3. The RDF/SRF Production Process
An RDF/SRF line processes mixed solid waste through mechanical sorting to extract the high-calorific fraction (textiles, plastics, wood, paper) and remove non-combustible materials (metal, glass, stone, organics):
Primary Shredding
A double shaft shredder (SZ-1200/1500) reduces mixed waste to 100-200mm pieces. The dual-shaft design handles the unpredictable mix of textiles, plastics, wood, and bulky items in municipal and industrial waste.
Magnetic Separation
Overband magnetic separators remove ferrous metals (steel cans, wire, nails). This is essential — metal in the final fuel damages cement kiln refractory linings and reduces fuel quality.

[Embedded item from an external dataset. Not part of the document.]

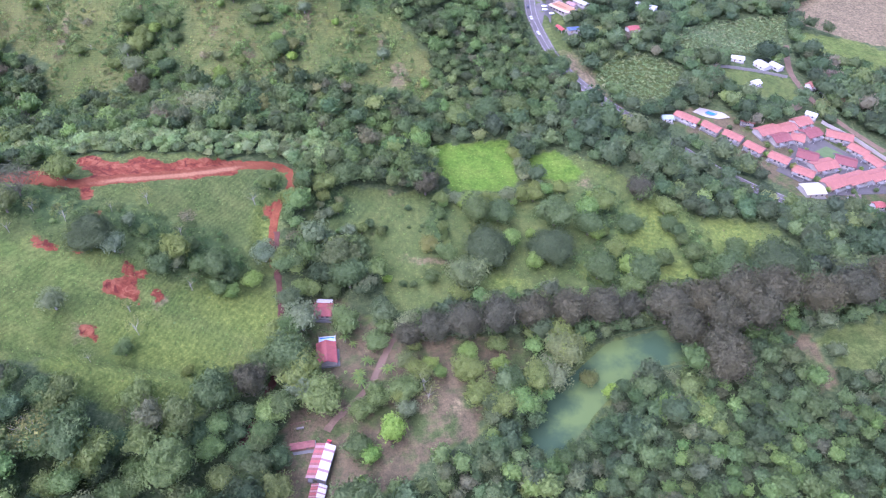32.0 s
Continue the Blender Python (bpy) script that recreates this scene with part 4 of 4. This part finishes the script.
def roof_slope(name, parent, mat, length, y0, z0, y1, z1, pitch=0.55, label=""):
    """One roof slope of ribbed sheet or tile rows, with its thickness."""
    bm = bmesh.new()
    n = max(4, int(length / pitch))
    rows = []
    for k in range(2 * n + 1):
        x = -length / 2 + length * k / (2 * n)
        up = 0.09 if k % 2 else 0.0
        rows.append([bm.verts.new((x, y0, z0 + up)), bm.verts.new((x, y1, z1 + up)), bm.verts.new((x, y1, z1 - 0.14)), bm.verts.new((x, y0, z0 - 0.14))])
    for a, b in zip(rows, rows[1:]):
        for e in range(4):
            bm.faces.new((a[e], b[e], b[(e + 1) % 4], a[(e + 1) % 4]))
    bm.faces.new(rows[0])
    bm.faces.new(rows[-1][::-1])
    bmesh.ops.recalc_face_normals(bm, faces=bm.faces[:])
    return part(name, bm, mat, parent, label)


def gable(name, parent, mat, x, half, z0, z1):
    bm = bmesh.new()
    a = [bm.verts.new((x + e, y, z)) for e in (-0.1, 0.1) for y, z in ((-half, z0), (half, z0), (0, z1))]
    bm.faces.new(a[:3])
    bm.faces.new(a[3:][::-1])
    for i, j in ((0, 1), (1, 2), (2, 0)):
        bm.faces.new((a[i], a[j], a[j + 3], a[i + 3]))
    return part(name, bm, mat, parent)


def house_proto(name, length, width, wall_mat, roof_mat, h=2.7, rise=1.5, over=0.6, windows=3, second=None, chimney=False):
    """A one-storey house with a ridge along its length."""
    root = new(name)
    hl, hw = length / 2, width / 2
    for y in (-hw, hw):
        boxed("wall", root, wall_mat, -hl, hl, y - 0.1, y + 0.1, -0.8, h)
    for x in (-hl, hl):
        boxed("wall", root, wall_mat, x - 0.1, x + 0.1, -hw + 0.1, hw - 0.1, -0.8, h)
        gable("gable", root, wall_mat, x, hw, h, h + rise * 0.96)
    drop = over * rise / hw
    roof_slope("roof_slope", root, roof_mat, length + 2 * over, -hw - over, h - drop, 0, h + rise)
    roof_slope("roof_slope", root, second or roof_mat, length + 2 * over, hw + over, h - drop, 0, h + rise)
    boxed("ridge_cap", root, second or roof_mat, -hl - over, hl + over, -0.22, 0.22, h + rise - 0.02, h + rise + 0.16)
    for y, s in ((-hw - 0.1, -1), (hw + 0.1, 1)):
        for k in range(windows):
            x = -hl + length * (k + 0.7) / (windows + 0.4)
            if k == 0:
                d = boxed("door", root, WOODWORK, x - 0.45, x + 0.45, y - 0.05, y + 0.05, 0, 2.05)
            else:
                w = boxed("window", root, DARK, x - 0.6, x + 0.6, y - 0.03, y + 0.03, 0.95, 2.05)
                boxed("sill", w, wall_mat, x - 0.7, x + 0.7, y - 0.09, y + 0.09, 0.85, 0.95)
    boxed("porch_slab", root, CONCRETE, -hl - 0.5, hl + 0.5, -hw - 1.6, hw + 1.2, -1.0, 0.02)
    return root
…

Air Separation (Density Sorting)
Air classifiers separate light fraction (textiles, films, paper — the combustible RDF fraction) from heavy fraction (stone, glass, wet organics — the non-combustible waste). This is the core separation step that determines fuel quality.
Eddy Current Separation (Non-Ferrous Metal Removal)
Removes aluminum cans, copper wire, and other non-ferrous metals. These have significant scrap value ($800-3,000/ton) and must be removed from the fuel stream.
Secondary Shredding (For SRF)
A single shaft shredder (D-1000/1200) further reduces the light fraction to 10-30mm for SRF production. This stage is optional for coarse RDF.
Pelletizing (Optional)
Densify the fluff RDF into pellets (Ø15-30mm) for easier storage, transport, and consistent feeding into boilers. Pelletized RDF commands a 20-30% price premium over fluff RDF.
4. Equipment Configuration by Capacity
| Component | 5 t/h Line | 10 t/h Line | 20 t/h Line |
|---|---|---|---|
| Primary Shredder | SZ-1000 | SZ-1200 | 2× SZ-1200 |
| Magnetic Separator | Overband 800mm | Overband 1200mm | 2× Overband 1200mm |
| Air Separator | Z-type 600 | Z-type 1000 | 2× Z-type 1000 |
| Eddy Current | Ø300mm | Ø500mm | Ø500mm + Ø300mm |
| Secondary Shredder | D-800 (for SRF) | D-1000 (for SRF) | 2× D-1000 (for SRF) |
| Conveyor System | 4-6 belt conveyors | 6-8 belt conveyors | 10-14 belt conveyors |
| Dust Collection | Single unit | Dual unit | Central system |
| Total Power | 200-300 kW | 400-600 kW | 800-1200 kW |
| Est. Investment | $100-200K | $200-400K | $400-800K |
5. SRF Quality: Understanding EN 15359 Classification
The European standard EN 15359 classifies SRF by three parameters. Higher classes command premium prices:
| Class Code | Net Calorific Value (MJ/kg) | Chlorine Content (%) | Mercury (mg/MJ) |
|---|---|---|---|
| Class 1 (Premium) | ≥25 | <0.2 | <0.02 |
| Class 2 | 20-25 | 0.2-0.6 | 0.02-0.03 |
| Class 3 | 15-20 | 0.6-1.0 | 0.03-0.08 |
| Class 4 | 10-15 | 1.0-1.5 | 0.08-0.15 |
| Class 5 (Basic) | 3-10 | >1.5 | >0.15 |
How to Improve Your SRF Class
- Higher calorific value: Remove inert materials (glass, stone, wet organics) via air separation and screening
- Lower chlorine: Remove PVC and chlorinated plastics via near-infrared (NIR) sorting — this is the #1 factor for class upgrade
- Lower mercury: Remove batteries and mercury-containing items via manual sorting and X-ray detection
- Consistent particle size: Secondary shredding to 10-30mm ensures uniform combustion behavior
6. ROI Analysis: RDF/SRF Production Economics
Sample ROI — 10 t/h RDF Production Line
*Based on 2026 average market conditions. Actual results vary by region, waste composition, and local regulations.
Key success factors: secure a stable waste supply contract, negotiate long-term fuel off-take agreements with cement kilns or power plants, and optimize the combustible fraction recovery rate. LVKESORT's lines achieve 40-55% RDF yield from typical mixed industrial waste.